— begin Supplied material —

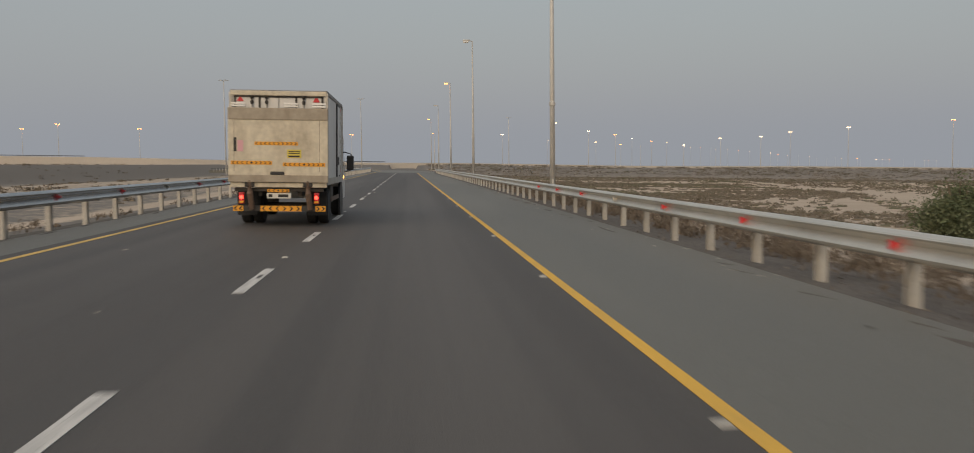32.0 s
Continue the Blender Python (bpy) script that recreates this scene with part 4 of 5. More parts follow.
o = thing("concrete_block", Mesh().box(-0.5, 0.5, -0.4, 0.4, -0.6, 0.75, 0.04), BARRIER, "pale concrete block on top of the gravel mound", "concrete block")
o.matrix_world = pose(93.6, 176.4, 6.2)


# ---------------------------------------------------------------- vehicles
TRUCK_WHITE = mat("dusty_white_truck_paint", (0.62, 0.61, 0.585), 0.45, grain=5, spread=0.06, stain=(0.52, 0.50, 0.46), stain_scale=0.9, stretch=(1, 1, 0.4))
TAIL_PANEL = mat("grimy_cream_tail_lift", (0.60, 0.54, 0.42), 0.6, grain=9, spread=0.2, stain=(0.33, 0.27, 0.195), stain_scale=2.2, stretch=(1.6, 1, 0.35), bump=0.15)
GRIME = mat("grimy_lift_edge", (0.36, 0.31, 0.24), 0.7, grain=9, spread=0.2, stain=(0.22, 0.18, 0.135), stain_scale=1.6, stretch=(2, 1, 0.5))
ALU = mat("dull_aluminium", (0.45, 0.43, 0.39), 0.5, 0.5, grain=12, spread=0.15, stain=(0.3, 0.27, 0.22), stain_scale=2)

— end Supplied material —

## Exercise goal
Nothing beyond the lines starting at the line containing "Continue the Blender" and ending at the line containing "o.matrix_world = pose(93.6, 176.4, 6.2)" is to be reproduced; reproduce those lines exactly, both ends included.

## Task solution
Continue the Blender Python (bpy) script that recreates this scene with part 4 of 5. More parts follow.
o = thing("concrete_block", Mesh().box(-0.5, 0.5, -0.4, 0.4, -0.6, 0.75, 0.04), BARRIER, "pale concrete block on top of the gravel mound", "concrete block")
o.matrix_world = pose(93.6, 176.4, 6.2)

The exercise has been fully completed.